Since Varda supports importing data for a sample in multiple steps, new samples are inactive by default to prevent using them in frequency calculations until everything is complete. Activate the sample you just imported with:

$ manwe samples activate /samples/1
Activated sample: /samples/1

If you go back to the Aulë web interface and choose Samples in the menu, you should see the exome sample you just imported.

Importing aggregate data from 1000 Genomes

Sometimes it makes sense to calculate variant frequencies within a dataset separately, as opposed to global frequencies over all datasets. An example might be a large public population study such as the 1000 Genomes project. Varda allows you to import a dataset like this without providing coverage data (i.e., the BED file).

The tests/data/1kg.vcf file contains a subset of variant calls from the 1000 Genomes project over 1092 individuals. Import it as follows:

$ manwe samples import --vcf ../varda/tests/data/1kg.vcf -s 1092 -p \
>     --no-coverage-profile -w '1000 Genomes'
Added sample: /samples/2
Added data source: /data_sources/3
Started variation import: /variations/2
[################################] 100/100 - 00:00:02
Imported variations and coverages for sample: /samples/2
$ manwe samples activate /samples/2
Activated sample: /samples/2

Note

Samples imported without coverage profile are automatically excluded from global variant frequency calculations. Instead, they may be queried separately.

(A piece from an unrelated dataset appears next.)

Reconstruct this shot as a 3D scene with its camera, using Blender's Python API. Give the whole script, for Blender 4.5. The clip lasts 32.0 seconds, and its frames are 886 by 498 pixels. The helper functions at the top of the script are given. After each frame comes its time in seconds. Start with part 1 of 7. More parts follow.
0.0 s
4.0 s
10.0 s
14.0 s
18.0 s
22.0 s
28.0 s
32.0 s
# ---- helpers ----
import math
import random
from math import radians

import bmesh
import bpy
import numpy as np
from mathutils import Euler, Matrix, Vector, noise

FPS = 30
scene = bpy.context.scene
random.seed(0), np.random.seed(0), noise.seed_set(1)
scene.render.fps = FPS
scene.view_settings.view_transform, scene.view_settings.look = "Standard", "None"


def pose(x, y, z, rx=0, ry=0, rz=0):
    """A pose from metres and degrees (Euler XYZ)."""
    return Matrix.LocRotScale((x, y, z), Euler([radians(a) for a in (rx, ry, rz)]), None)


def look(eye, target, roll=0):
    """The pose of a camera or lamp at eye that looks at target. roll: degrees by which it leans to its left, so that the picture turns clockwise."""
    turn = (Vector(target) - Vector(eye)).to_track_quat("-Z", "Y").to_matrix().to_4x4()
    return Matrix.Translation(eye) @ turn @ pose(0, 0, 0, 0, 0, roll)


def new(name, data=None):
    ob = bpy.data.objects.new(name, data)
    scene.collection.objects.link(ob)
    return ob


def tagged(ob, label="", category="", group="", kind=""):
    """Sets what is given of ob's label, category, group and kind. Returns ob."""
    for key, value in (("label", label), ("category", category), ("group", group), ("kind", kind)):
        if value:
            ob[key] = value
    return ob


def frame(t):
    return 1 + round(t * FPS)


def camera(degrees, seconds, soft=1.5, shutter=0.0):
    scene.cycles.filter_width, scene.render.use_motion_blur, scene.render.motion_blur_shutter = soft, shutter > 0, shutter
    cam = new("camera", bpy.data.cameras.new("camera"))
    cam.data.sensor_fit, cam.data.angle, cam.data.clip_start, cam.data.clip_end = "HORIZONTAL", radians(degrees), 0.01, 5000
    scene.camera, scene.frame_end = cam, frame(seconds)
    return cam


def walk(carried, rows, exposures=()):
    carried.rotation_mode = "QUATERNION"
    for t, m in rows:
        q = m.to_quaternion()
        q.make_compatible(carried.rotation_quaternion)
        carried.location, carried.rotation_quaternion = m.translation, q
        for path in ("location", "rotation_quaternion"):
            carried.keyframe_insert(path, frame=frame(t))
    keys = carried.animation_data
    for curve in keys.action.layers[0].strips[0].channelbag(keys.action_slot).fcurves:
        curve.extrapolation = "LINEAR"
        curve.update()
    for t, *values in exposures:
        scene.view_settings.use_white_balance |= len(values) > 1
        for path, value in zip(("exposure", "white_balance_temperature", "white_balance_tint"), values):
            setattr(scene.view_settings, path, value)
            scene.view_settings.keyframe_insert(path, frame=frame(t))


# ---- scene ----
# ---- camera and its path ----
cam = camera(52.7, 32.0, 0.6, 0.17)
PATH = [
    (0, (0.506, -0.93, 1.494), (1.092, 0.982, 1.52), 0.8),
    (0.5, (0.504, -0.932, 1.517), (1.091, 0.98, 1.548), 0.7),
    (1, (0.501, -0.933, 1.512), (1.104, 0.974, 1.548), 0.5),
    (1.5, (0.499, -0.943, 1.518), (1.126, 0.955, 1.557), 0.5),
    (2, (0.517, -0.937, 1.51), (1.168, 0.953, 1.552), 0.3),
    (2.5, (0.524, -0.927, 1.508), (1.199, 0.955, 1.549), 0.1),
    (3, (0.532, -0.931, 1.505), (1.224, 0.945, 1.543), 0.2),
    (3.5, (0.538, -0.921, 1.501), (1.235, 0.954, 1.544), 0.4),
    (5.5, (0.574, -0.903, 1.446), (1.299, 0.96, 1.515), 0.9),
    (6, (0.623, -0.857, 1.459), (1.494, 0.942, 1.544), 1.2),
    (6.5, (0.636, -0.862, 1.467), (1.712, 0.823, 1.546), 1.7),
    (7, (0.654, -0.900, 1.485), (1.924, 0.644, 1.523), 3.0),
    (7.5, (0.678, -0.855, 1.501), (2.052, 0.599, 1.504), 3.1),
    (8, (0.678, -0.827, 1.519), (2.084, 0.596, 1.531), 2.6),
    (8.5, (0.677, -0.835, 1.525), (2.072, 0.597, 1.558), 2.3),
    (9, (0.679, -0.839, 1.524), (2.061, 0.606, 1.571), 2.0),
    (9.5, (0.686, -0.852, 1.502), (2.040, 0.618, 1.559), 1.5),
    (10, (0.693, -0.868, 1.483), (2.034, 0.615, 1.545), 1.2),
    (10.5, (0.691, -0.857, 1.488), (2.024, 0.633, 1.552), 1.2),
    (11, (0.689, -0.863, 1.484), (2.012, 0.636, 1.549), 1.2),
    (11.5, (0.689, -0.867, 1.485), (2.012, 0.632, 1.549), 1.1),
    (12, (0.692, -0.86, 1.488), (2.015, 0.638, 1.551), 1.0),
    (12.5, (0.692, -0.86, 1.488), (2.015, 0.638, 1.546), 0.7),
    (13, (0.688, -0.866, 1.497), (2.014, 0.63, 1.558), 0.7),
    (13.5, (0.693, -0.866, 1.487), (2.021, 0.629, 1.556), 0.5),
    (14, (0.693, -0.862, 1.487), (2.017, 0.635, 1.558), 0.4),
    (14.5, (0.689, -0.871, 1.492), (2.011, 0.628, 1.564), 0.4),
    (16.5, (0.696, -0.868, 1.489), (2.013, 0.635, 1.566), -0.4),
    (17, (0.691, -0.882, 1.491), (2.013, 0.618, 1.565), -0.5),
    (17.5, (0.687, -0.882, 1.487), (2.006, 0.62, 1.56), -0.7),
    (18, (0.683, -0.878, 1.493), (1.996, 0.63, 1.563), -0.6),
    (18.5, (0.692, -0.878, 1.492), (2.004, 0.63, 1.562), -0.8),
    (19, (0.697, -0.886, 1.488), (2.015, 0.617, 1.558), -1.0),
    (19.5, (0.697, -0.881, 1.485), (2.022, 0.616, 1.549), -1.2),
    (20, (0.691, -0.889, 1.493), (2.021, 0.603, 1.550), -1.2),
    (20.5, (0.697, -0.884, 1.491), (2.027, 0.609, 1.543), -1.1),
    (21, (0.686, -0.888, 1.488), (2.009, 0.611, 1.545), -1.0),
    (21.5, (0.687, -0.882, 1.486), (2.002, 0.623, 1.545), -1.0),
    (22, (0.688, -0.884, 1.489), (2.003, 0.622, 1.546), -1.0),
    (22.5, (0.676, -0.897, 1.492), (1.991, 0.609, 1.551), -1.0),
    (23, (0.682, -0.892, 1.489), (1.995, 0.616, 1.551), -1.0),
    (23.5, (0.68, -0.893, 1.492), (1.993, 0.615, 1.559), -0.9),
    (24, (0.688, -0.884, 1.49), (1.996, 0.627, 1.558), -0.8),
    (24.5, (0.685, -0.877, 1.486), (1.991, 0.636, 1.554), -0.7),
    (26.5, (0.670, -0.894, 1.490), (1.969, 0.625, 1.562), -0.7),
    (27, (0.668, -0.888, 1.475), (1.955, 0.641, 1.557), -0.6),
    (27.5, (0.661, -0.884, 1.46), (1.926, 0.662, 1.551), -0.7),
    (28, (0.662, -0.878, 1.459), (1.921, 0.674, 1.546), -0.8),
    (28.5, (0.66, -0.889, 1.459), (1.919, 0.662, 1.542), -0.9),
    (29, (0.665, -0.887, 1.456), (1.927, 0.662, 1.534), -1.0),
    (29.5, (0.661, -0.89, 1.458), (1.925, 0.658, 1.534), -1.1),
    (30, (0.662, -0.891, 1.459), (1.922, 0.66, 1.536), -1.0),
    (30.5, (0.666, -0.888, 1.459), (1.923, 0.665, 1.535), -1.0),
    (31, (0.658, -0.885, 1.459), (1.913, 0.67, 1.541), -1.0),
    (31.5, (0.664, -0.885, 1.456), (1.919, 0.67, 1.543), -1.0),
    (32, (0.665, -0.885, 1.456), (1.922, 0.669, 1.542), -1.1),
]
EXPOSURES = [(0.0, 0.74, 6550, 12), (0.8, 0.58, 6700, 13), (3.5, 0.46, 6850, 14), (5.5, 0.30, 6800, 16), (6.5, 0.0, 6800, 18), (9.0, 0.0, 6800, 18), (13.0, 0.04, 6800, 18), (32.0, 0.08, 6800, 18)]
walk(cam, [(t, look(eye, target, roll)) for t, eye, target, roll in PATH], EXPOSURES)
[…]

Querying variant frequencies

Aulë allows for some ad-hoc querying of variant frequencies globally and per sample, as well as by variant, by region and by transcript region. Choose By region in the menu and set:

Query:

Global query

Chromosome:

chr20

Region begin:

1

Region end:

200000

This should show you the variants from the exome sequencing example, all with frequency 1.0 and N=1 (since it’s the only sample used in the calculation).

You can run the same query on the 1000 Genomes data by setting:

Query:

Sample query (1000 Genomes)

As an alternative to setting the region manually, you can also choose By transcript in the menu and select a region based on a gene transcript. The exome example has two variants in the DEFB126 gene. You can select it by clicking on Choose a transcript and typing DEFB126.

Annotating variants

The ad-hoc frequency queries with Aulë are nice for one-time lookups, but you would presumably also want to automate this on a larger scale. Manwë allows you to annotate local VCF or BED files with variant frequencies by supplying a list of queries:

$ manwe annotate-vcf -q GLOBAL '*' -q 1KG 'sample:/samples/2' -w \
>     tests/data/exome.vcf
Added data source: /data_sources/4
Started annotation: /annotations/1
[################################] 100/100 - 00:00:02
Annotated VCF file: /data_sources/5
$ manwe data-sources download /data_sources/5 > exome.annotated.vcf.gz

The resulting VCF file is annotated with several fields in the INFO column.